Stored records:

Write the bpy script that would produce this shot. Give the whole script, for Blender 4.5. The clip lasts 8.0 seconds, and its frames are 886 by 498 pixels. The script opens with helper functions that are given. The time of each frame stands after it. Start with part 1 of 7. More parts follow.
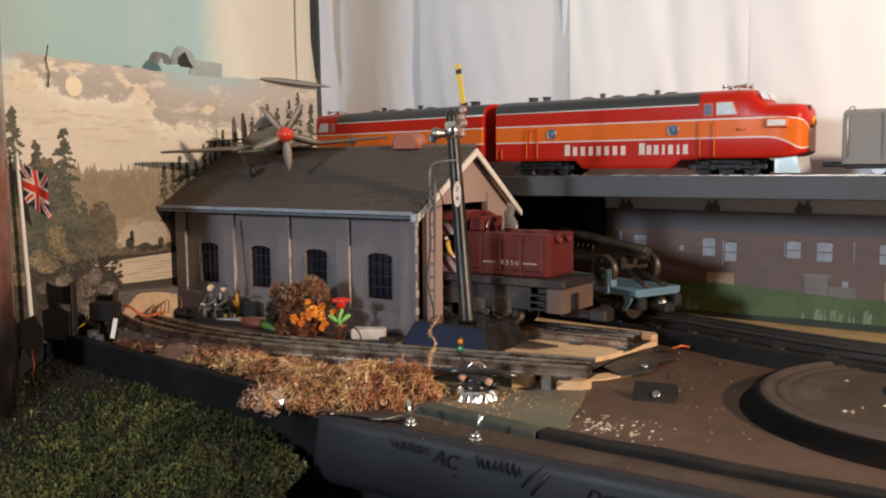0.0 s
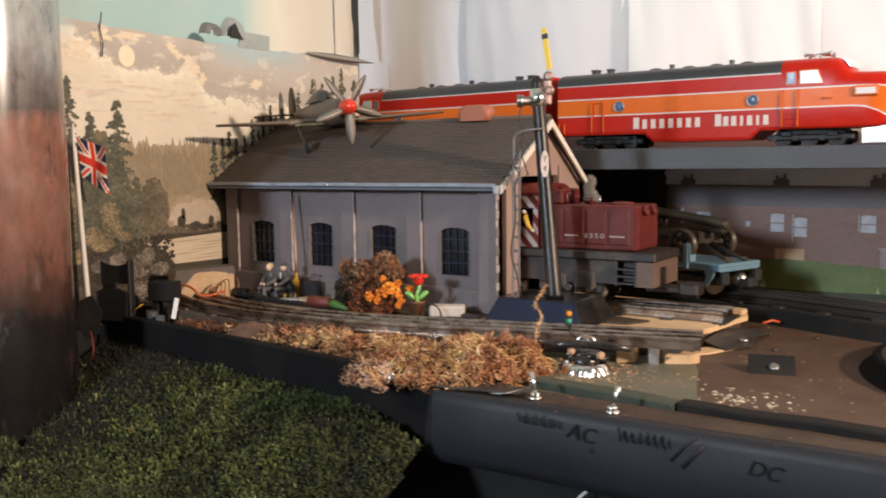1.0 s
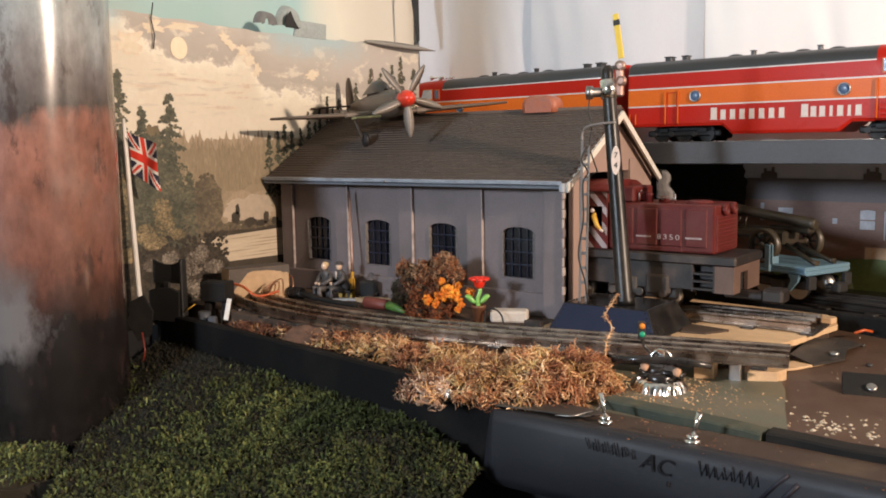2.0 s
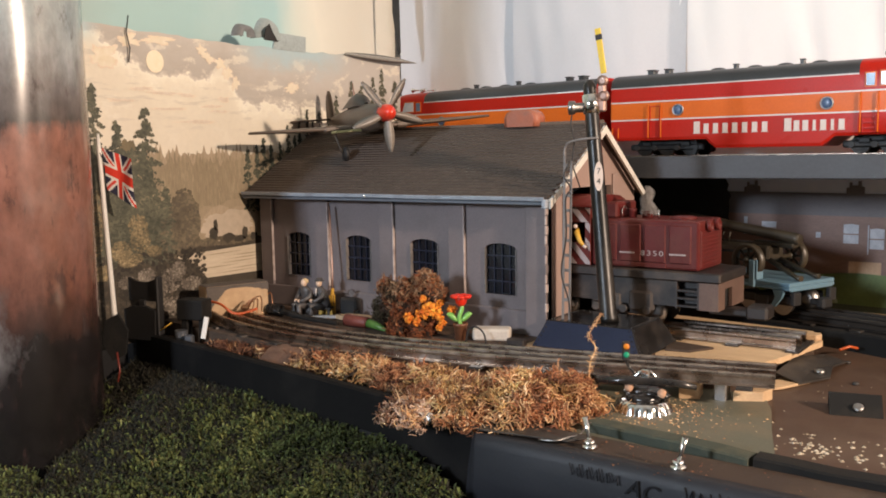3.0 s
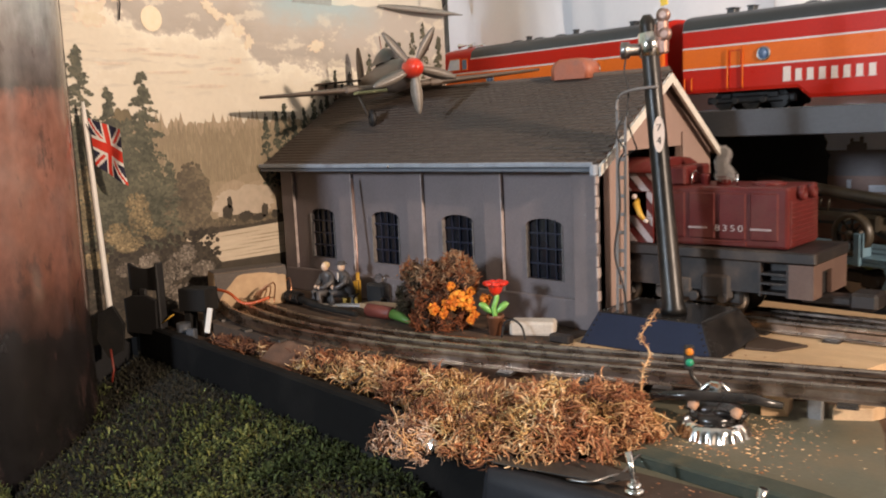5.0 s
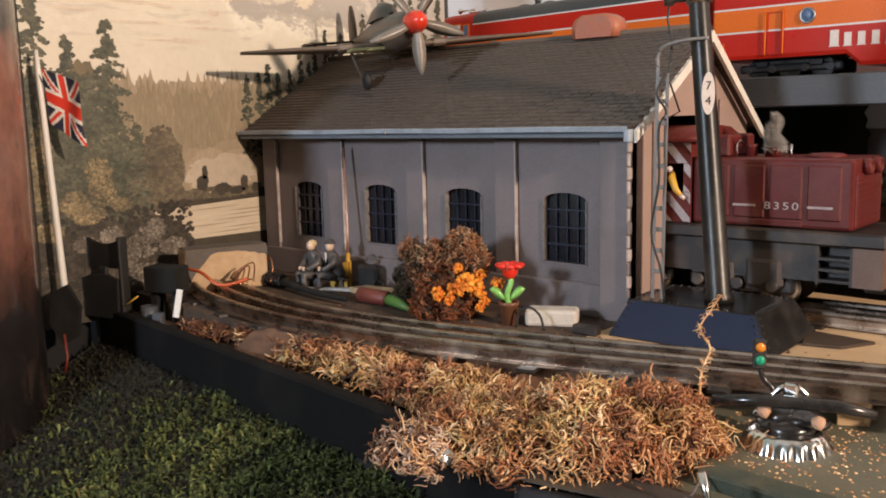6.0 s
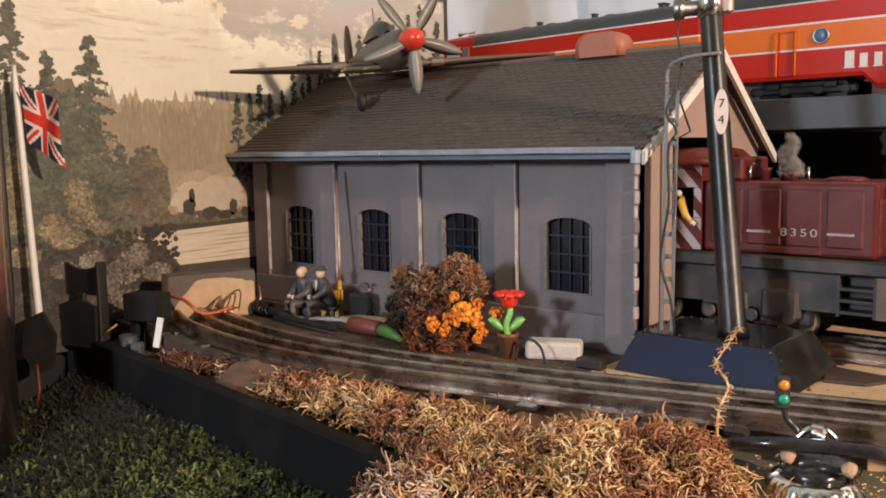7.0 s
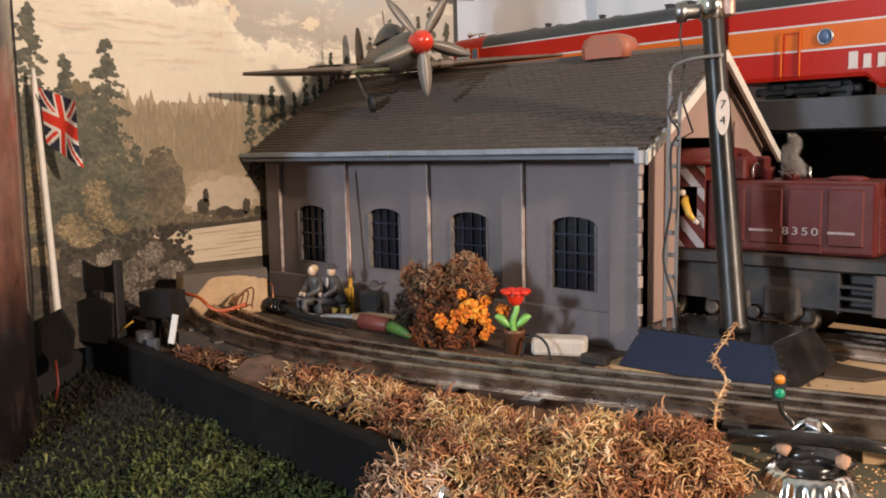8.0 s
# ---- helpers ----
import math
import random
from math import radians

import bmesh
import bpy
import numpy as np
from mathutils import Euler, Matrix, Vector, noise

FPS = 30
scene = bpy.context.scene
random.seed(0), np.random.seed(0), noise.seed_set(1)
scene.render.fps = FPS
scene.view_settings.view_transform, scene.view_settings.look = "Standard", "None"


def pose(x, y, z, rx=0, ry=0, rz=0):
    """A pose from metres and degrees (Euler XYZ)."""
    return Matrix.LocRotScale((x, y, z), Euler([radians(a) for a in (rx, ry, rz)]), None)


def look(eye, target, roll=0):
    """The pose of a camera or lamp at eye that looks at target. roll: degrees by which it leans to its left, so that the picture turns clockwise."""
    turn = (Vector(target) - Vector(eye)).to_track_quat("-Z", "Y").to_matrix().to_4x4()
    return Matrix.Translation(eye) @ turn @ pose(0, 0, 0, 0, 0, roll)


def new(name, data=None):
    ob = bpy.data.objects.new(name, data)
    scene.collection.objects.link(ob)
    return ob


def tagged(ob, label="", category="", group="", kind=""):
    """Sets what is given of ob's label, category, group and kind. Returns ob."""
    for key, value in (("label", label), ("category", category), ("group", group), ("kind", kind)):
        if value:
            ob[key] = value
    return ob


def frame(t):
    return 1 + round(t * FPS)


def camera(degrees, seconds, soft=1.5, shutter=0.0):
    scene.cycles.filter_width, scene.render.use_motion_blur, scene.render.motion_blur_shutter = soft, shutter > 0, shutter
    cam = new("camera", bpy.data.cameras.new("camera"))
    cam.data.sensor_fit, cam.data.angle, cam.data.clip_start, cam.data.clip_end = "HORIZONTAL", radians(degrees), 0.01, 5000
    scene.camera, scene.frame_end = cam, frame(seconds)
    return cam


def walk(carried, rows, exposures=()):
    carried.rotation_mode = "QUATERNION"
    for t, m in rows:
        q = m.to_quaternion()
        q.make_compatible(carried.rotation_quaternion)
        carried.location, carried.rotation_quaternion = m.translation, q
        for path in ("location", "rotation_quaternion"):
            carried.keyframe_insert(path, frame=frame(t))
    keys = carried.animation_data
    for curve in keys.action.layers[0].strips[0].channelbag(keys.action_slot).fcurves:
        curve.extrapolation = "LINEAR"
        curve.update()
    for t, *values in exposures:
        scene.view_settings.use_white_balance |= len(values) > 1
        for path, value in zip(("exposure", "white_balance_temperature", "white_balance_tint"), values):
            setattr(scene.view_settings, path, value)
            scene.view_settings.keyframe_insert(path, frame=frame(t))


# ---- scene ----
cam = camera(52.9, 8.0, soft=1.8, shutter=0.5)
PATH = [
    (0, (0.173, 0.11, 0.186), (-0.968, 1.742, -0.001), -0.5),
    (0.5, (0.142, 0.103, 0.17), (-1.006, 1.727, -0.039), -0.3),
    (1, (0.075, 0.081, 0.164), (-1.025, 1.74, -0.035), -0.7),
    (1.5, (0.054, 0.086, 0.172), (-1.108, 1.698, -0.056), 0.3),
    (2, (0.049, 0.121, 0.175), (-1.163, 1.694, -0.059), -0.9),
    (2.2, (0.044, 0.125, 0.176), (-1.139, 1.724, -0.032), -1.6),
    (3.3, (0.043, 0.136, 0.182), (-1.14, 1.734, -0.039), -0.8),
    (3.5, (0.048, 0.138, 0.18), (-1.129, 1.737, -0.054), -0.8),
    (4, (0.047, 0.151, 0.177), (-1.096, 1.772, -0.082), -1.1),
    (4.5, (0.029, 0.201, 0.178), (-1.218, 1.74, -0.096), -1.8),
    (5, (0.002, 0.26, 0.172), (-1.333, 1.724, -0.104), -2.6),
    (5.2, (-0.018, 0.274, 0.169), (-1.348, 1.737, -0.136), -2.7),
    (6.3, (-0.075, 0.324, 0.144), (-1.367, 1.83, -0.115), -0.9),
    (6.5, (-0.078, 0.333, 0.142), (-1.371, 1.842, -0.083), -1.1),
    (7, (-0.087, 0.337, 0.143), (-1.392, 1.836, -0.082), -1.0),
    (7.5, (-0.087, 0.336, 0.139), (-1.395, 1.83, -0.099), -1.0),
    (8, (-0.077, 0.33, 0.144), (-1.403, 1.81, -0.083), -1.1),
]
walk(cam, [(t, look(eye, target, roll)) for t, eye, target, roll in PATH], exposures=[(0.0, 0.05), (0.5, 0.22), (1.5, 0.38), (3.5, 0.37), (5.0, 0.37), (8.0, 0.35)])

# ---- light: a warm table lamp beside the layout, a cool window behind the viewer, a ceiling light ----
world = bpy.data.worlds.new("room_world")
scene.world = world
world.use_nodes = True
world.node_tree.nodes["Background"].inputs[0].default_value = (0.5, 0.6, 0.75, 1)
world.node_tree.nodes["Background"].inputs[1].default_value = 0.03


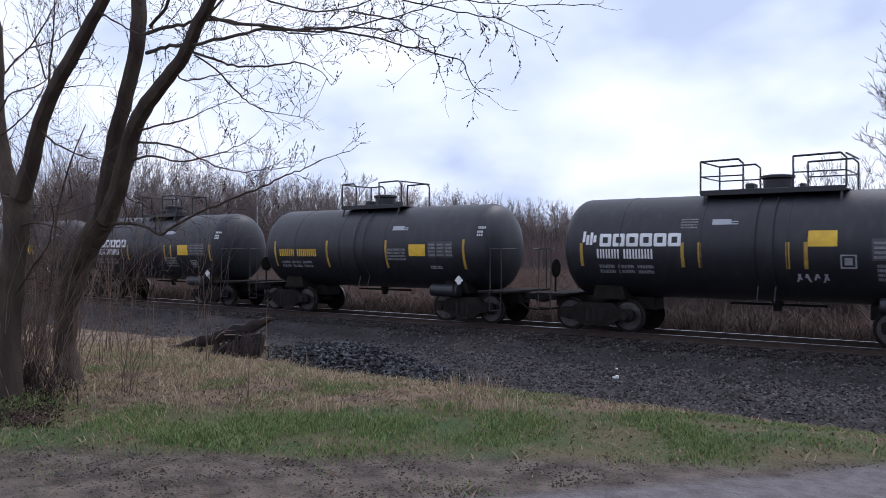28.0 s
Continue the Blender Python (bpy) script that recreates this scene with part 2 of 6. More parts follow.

**Exercise requirements**
Search the entries for the word "rows", then list each line that holds it.

**Result of the exercise**
def walk(carried, rows, exposures=()):
    for t, m in rows:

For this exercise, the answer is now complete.